28 Jun Time to Say Goodbye
I can close my eyes and know I’m almost home by the angle of my body in the car and the degree of the turn. That motion, that particular sequence winding downhill to the house my father built and my mother designed, is so deeply programmed into my being. (Note: This is only safe if someone else is doing the driving. Don’t drive with your eyes closed.)
I wonder if my children feel the same way coming home here to Glens Falls, or if you need that change in elevation to be able to tell.
When you drive down the Killington pass, the Route 4 hill that goes by Deer’s Leap, those soft green mountains fold in around you like your mother’s arms as you nestle in close. Home. The center of the map that’s in your bones and blood, where all other places are measured from.
I spent half of last weekend sobbing inconsolably.
The other half, I spent yelling. My mom, my sister, we’re Italian. We yell. My dad used to interject in our shouting, “We’re the LOUD family!”
My parents’ Killington, Vermont, house has finally sold. The closing is just after July 4. There’s 2,430 square feet of stuff in that place.
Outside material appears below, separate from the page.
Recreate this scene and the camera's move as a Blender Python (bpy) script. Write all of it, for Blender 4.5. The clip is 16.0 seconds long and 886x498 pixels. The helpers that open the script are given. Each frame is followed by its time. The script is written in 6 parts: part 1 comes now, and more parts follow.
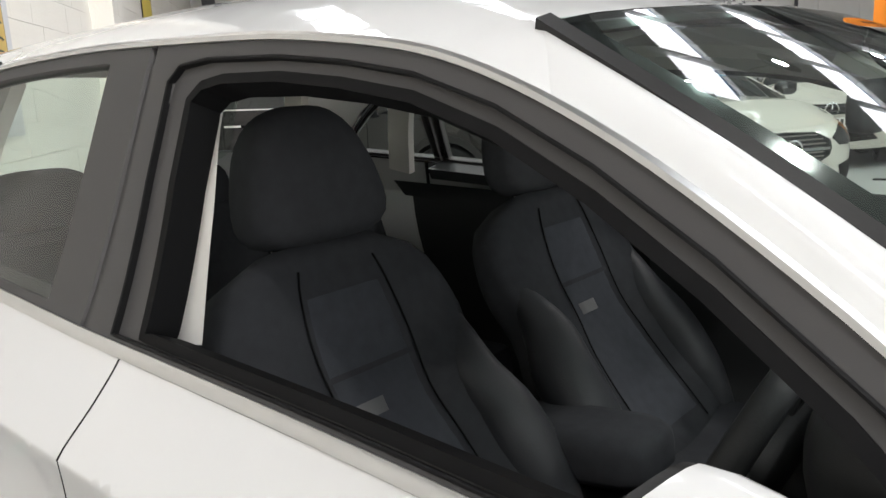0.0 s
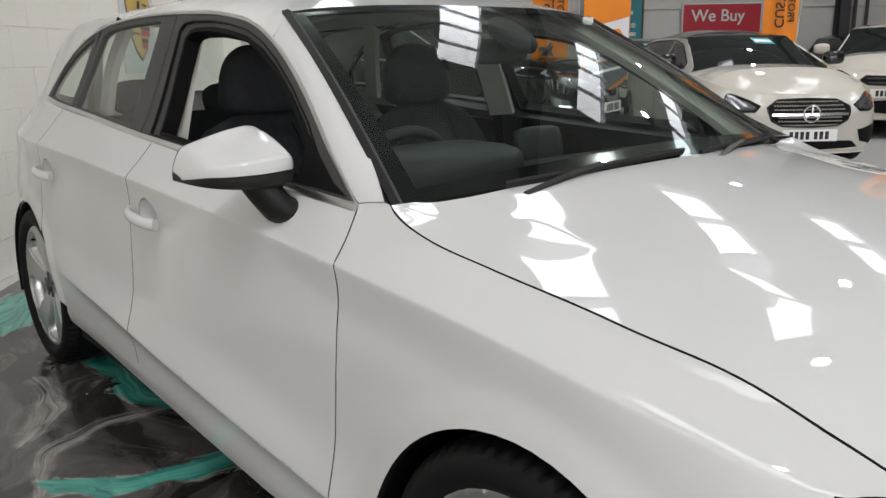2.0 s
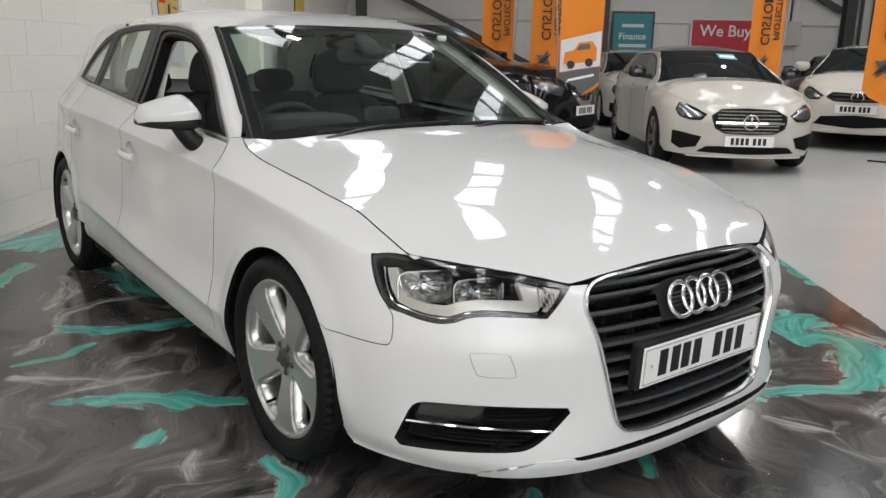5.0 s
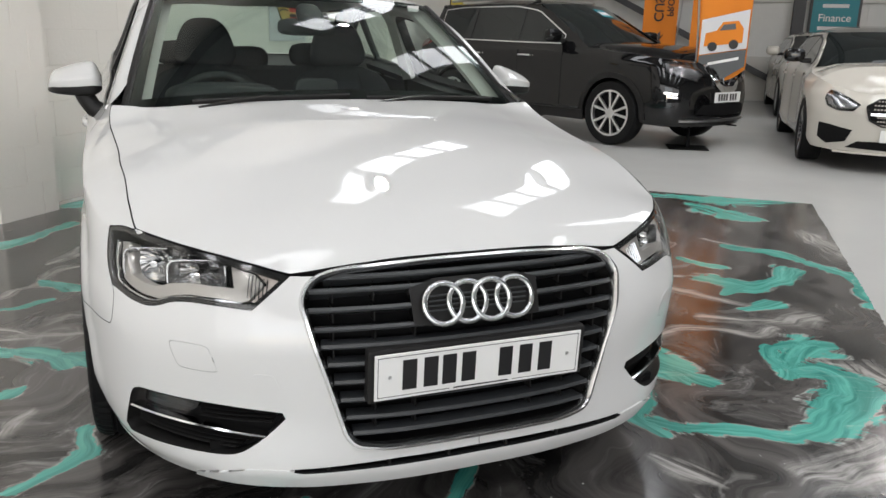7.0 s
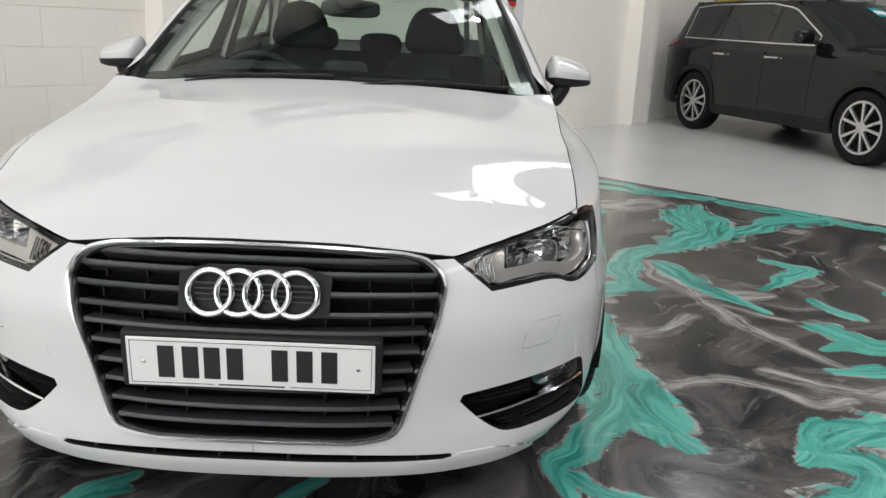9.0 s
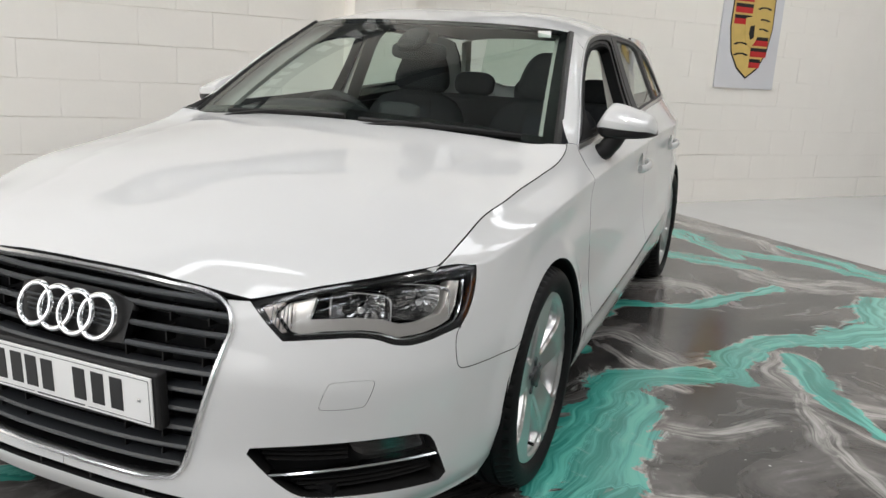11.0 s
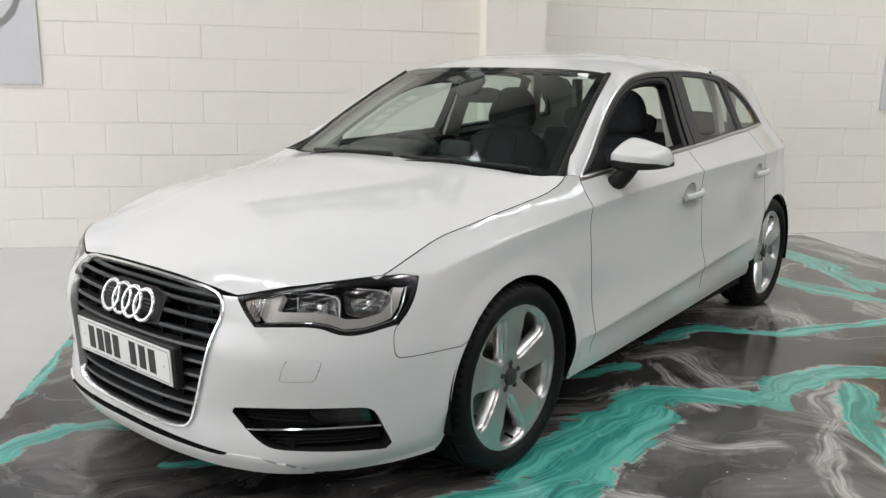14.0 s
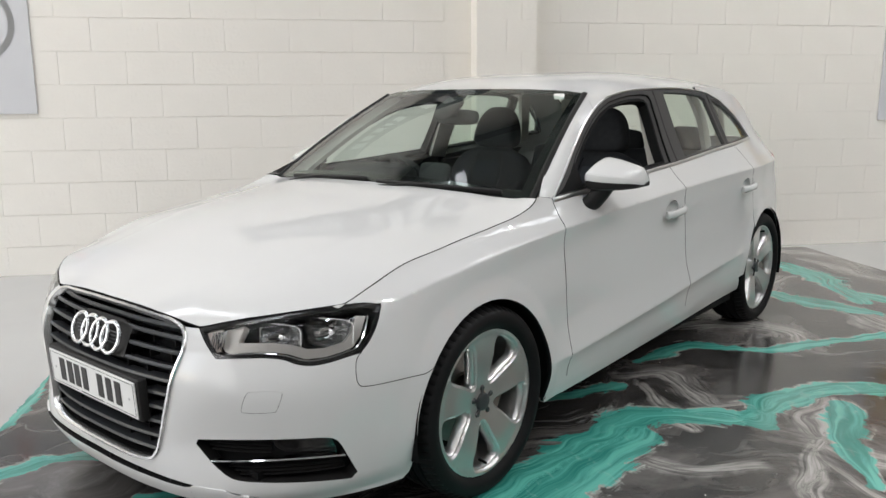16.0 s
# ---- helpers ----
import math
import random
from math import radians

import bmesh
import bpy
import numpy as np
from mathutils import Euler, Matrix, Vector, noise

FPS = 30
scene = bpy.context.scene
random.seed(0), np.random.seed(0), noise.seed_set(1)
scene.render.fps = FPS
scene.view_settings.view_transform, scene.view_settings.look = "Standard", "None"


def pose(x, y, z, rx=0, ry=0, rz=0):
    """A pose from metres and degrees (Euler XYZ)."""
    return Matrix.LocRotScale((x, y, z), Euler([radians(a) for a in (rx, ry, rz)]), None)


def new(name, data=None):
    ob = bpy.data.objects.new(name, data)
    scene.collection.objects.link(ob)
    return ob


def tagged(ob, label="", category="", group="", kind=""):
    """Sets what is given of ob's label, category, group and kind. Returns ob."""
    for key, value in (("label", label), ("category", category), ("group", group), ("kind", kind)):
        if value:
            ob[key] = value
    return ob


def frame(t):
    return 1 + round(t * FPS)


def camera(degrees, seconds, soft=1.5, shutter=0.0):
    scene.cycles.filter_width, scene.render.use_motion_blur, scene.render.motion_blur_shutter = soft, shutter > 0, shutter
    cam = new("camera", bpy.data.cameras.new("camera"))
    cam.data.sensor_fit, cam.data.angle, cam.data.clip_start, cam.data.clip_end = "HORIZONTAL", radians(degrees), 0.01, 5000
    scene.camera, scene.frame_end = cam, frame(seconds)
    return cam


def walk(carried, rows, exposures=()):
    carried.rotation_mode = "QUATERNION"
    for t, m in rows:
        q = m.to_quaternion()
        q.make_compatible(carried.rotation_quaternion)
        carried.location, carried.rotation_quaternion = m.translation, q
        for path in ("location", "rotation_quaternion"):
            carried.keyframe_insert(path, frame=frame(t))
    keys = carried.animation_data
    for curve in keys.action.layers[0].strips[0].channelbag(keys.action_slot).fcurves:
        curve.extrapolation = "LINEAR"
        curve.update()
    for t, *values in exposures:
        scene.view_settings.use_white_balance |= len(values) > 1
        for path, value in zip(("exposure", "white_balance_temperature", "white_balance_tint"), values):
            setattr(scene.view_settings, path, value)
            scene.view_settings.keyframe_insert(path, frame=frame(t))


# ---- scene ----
# camera and walk: seconds, eye, turn in degrees
cam = camera(58.11, 16.0)
ROWS = [
    (0, -0.660, -1.172, 1.241, 78.55, 2.93, 39.72),
    (0.5, -0.340, -1.251, 1.226, 77.06, 2.88, 46.24),
    (1, 0.033, -1.360, 1.219, 76.19, 3.18, 49.87),
    (1.5, 0.385, -1.504, 1.213, 76.17, 1.60, 50.40),
    (2, 0.720, -1.599, 1.192, 76.11, 0.99, 49.10),
    (2.5, 0.983, -1.758, 1.182, 76.27, 0.51, 47.60),
    (3, 1.221, -1.858, 1.188, 76.34, 0.21, 47.42),
    (3.5, 1.481, -1.909, 1.199, 76.50, 0.15, 47.73),
    (4, 1.686, -1.992, 1.201, 76.57, -0.21, 48.52),
    (4.5, 1.897, -1.976, 1.205, 76.56, -0.56, 49.92),
    (5, 2.064, -1.824, 1.205, 76.32, -1.08, 52.68),
    (5.5, 2.194, -1.583, 1.201, 75.93, -1.60, 56.33),
    (6, 2.289, -1.299, 1.193, 75.48, -1.95, 60.39),
    (6.5, 2.353, -1.017, 1.183, 75.08, -1.99, 64.35),
    (7, 2.422, -0.742, 1.174, 74.96, -1.41, 68.04),
    (7.5, 2.454, -0.486, 1.160, 74.61, -1.66, 71.87),
    (8, 2.520, -0.180, 1.156, 74.58, -1.93, 77.51),
    (8.5, 2.497, 0.086, 1.143, 74.53, -2.36, 83.94),
    (9, 2.418, 0.373, 1.144, 74.31, -2.55, 90.05),
    (9.5, 2.405, 0.676, 1.153, 74.07, -2.69, 96.44),
    (9.7, 2.373, 0.778, 1.152, 74.38, -2.87, 99.02),
    (10.2, 2.280, 1.041, 1.154, 74.84, -3.05, 104.99),
    (10.7, 2.142, 1.260, 1.157, 75.96, -3.22, 110.33),
    (11.3, 1.988, 1.482, 1.164, 77.31, -3.38, 115.82),
    (11.8, 1.930, 1.650, 1.177, 77.71, -3.31, 119.62),
    (12, 1.894, 1.710, 1.187, 77.61, -3.20, 121.52),
    (12.5, 1.886, 1.898, 1.206, 77.55, -2.61, 125.60),
    (13, 1.915, 2.043, 1.220, 77.61, -2.47, 127.80),
    (13.5, 2.000, 2.112, 1.231, 77.89, -1.93, 128.32),
    (14, 2.054, 2.189, 1.250, 78.09, -1.05, 129.07),
    (14.5, 1.984, 2.301, 1.252, 78.44, -0.37, 130.65),
    (15, 1.956, 2.323, 1.257, 78.45, -0.09, 130.66),
    (15.5, 1.962, 2.308, 1.275, 78.62, 0.18, 130.13),
    (16, 1.949, 2.295, 1.281, 79.19, 0.28, 129.88),
]
EXPOSURES = [(0.0, 1.48), (0.5, 1.00), (1.0, 0.88), (2.5, 0.74), (4.0, 0.76), (7.5, 0.92), (9.5, 0.96), (12.5, 0.98), (16.0, 0.98)]
walk(cam, [(t, pose(x, y, z, rx, ry, rz)) for t, x, y, z, rx, ry, rz in ROWS], EXPOSURES)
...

We did a lot of the groundwork last year when it was first listed, but we left the attic, basement and garage still full of stuff to sell, trash, or donate.
“Inch by inch, it’s a cinch,” is the moving catchphrase of my grandmother, Mimi, who spent many years building, living in, and selling houses with Poppy.
So methodically, my sister and I shove my mom through parting with a lifetime of belongings, maybe not so nicely — but time is crunching, now.
And with the crunch comes not only loads of trash bags full of memories, but explosions and shouting, hugs, laughter, tears, and heavy waves of deep sorrow.
I took each of my three children into the bit of the forest that I called Katethysia. Told them about the tree I could walk up like a balance beam, and how I spent so much time up in that special tree.
Today, that tree is a rotting log. You can’t even walk on it or your sandaled feet squish into muck, and don’t ask me how I know and how old that makes me feel. I discovered a thin rope I crocheted, still wrapped around it like an ancient relic.
Katethysia later became the name of my made-up religion. This was a sacred place to me, and I broke down hard up there.
Before we had the offer on the house, I had scheduled a family shoot for that same weekend with my old schoolmate (and theatremate) Melina Coogan, who now operates Wild & Bright Photography out of Asheville, North Carolina. Yearly now, she comes to visit her parents in Vermont and offers some green mountain sessions. My God, did she get it. Her parents are moving, too. Our generation’s parents are downsizing and leaving us grieving, unanchored and adrift.
How do you say goodbye to the wooden post marked with your height? The bedroom where the ghosts of teenage angst are still visible under the paint? The kitchen table where you sat with your family night after night, playing Scrabble, doing homework, eating dinner? For this space not to exist seems unfathomable.
Eerier still, the house I lived in until I was five, just up Route 4 a ways, has completely disappeared, washed away in Hurricane Irene in 2011. I’ve brought my children there, and it’s just an empty space.
Knowing that my 1988 handprint is laid in the foundation of that Killington house, and that my full name is written numerous times in my old closet has grounded me with a sense of self-permanence. I know where I come from. There’s proof. It’s dizzying to lose the ability to check and make sure my memories were real.
July 4 will be our last hurrah in the house. We’ll celebrate the way we always did, watching the parade from the driveway, going to the Fireman’s Barbecue (us vegans basically just eat pickles), and the library book sale. We’ll walk River Road as a family and toast the house a farewell.
Maybe we’ll yell a little too, for old time’s sake.
—
This column appeared in the June 28 edition of the Glens Falls Chronicle.